The one thing I really wanted to think about in terms of sculpture was lines and drawing. I also wanted to engage with Minimalism, which is all about volume, but also about removal, and so I wanted to think about the removal of image and volume. I also wanted to investigate how much I can evoke solely through line, and how a line can become three-dimensional and sculptural. These lines are also potentially political, such as police barricades, flagpole lines, and the outline of a chain-link fence. These have to do with borders, construction, and things used to keep people out, and in this sense are related to gentrification.

We all see this gentrification happening, and there’s a bit of a defeatist feeling like we are all participating in this. It’s clear that there’s a fracturing happening that feels more extreme than before, as well as a complacency. The premise of the show was that I wanted to take a fragment of a building being demolished in South Philadelphia and use it as a counterweight and really highlight the instability.

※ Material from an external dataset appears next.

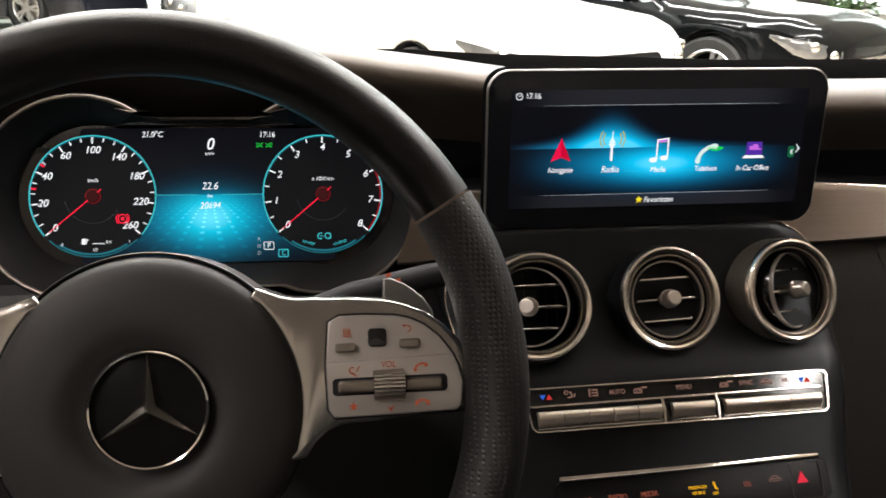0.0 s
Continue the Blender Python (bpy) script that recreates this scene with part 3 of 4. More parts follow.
part("star_symbol", flat(B(), star, 0), YELLOW, scr, "yellow star symbol", pose(*at_screen(0.2488, 0.8706), Z))

# ---- centre console ----
console = thing("centre_console", pose(0, 0, 0), "satin black centre console with a bright edge line", "console")
ROWS_F = [(0.846, 0.640, 0.112), (0.8455, 0.614, 0.114), (0.8445, 0.607, 0.119), (0.837, 0.603, 0.134), (0.8285, 0.599, 0.1435), (0.8238, 0.597, 0.147), (0.8160, 0.594, 0.153), (0.8085, 0.591, 0.157), (0.7955, 0.586, 0.1595), (0.785, 0.579, 0.1585),
          (0.775, 0.570, 0.1555), (0.760, 0.5515, 0.152), (0.747, 0.5335, 0.1495), (0.7219, 0.514, 0.145), (0.685, 0.487, 0.136), (0.645, 0.456, 0.130), (0.57, 0.425, 0.125), (0.45, 0.405, 0.12)]
CX = 0.2540


def fascia_row(z, y, w):
    xs_ = [-1, -0.985, -0.95, -0.85, -0.6, -0.3, 0, 0.3, 0.6, 0.85, 0.95, 0.985, 1]
    w0 = w + 0.005
    mid = [(CX + (w0 if k < 0 else w) * k, y + 0.010 * max(0, (abs(k) - 0.85) / 0.15) ** 3, z) for k in xs_]
    side = max(y + 0.05, 0.66)
    return [(CX - w0 - 0.002, side, z), (CX - w0 - 0.002, y + 0.02, z)] + mid + [(CX + w + 0.002, y + 0.02, z), (CX + w + 0.002, side, z)]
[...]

OG The counterbalance of the demolished house surrounded by these suspended objects does invoke a feeling of anxiety. You’re balancing a tension, which is also present in the title Ballast and Barricades.

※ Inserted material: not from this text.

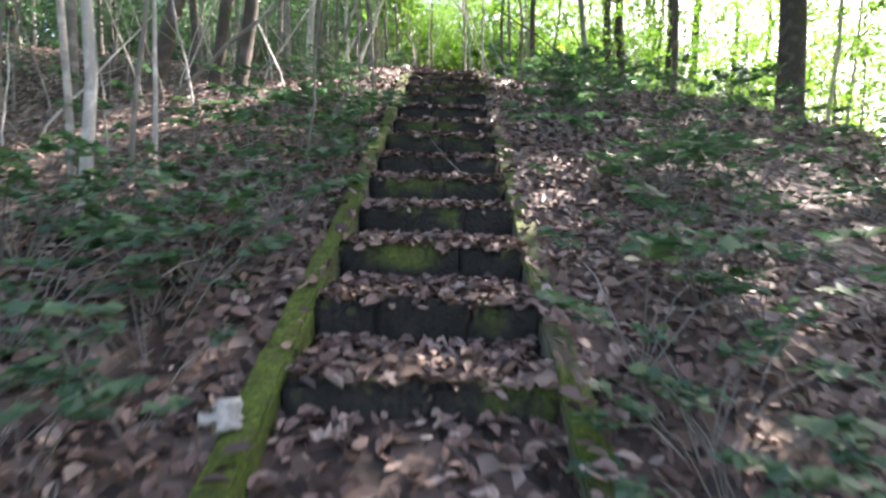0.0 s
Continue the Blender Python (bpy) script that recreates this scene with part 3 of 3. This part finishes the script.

ML My work has a lot to do with creating sculptures out of these wilted ideologies. You have a flag or flagpole, and there’s something just not right, or it’s exposing the mechanism of a system. I am trying to create an inversion of these different iconographies and have them collapse in on themselves and expose them so that we see contradictions because there are both negative associations but also moments of hope. Barricades are a way of engaging with a sense of frustration and deceit in relation to protest, a kind of malaise; that’s why they are bent and twisted. I’ve been having this experience the past few years where I can’t believe this is happening, and I wanted to translate this into sculpture while also proposing that we can create a whole other system and a sense of movement, that things are collapsing and also becoming something else.

OG Contradiction and ambiguity are poignant words for your work and also the current political situation. Your work cites the aesthetic strategies of both Minimalism and Arte Povera, two global movements that occurred in tandem during a moment of political tension and upheaval.

ML I’m glad you brought up Arte Povera because it’s a very important influence and is directly related to these abject and forgotten materials which are then injected with a kind of weirdness. A lot of my work has been deeply influenced by my experience of 9/11. I did a very different kind of show at Deitch Projects that opened on September 13, 2001. It was a finish-fetish kind of show with discrete objects. When the World Trade Center came down I really began to think more deeply about what it means to be an artist and making objects when we are surrounded by the debris of technology and people.

OG In this specific installation you have a found house and you also have the ladders, scaffolding, and rope. If we’re talking about ethics and artmaking, I’m interested in how and where you are sourcing these materials. Especially if we’re thinking about the celebration or critique of American industry and questioning authorship in Minimalism.

ML All of the ladders and scaffolding for this particular installation were manipulated. The ladders were cut in half and the scaffolding was rusted when it was found, but I actually put all of the scaffolding in a vinegar bath to remove the rust and painted them construction-safety colors while leaving the other side rusted. There’s a facade of newness, but when you walk around the works you can see they’ve been transformed. The ladders are no longer functional; they’re only a fragment and have more vulnerability than is typical of Minimalism, a gesture which makes sense to me in terms of our contemporary landscape. I took a corner chunk of a building being demolished, which is really the weight holding the entire installation together. This is representative of seeing so much stuff coming down and history being removed. I would like there to be an experience of both delight and horror when beholding this relic that is also ominous. The whole installation was thinking about how we can build in reverse; the scaffolding is coming down, and the rope is holding it all up to keep it from collapsing around you.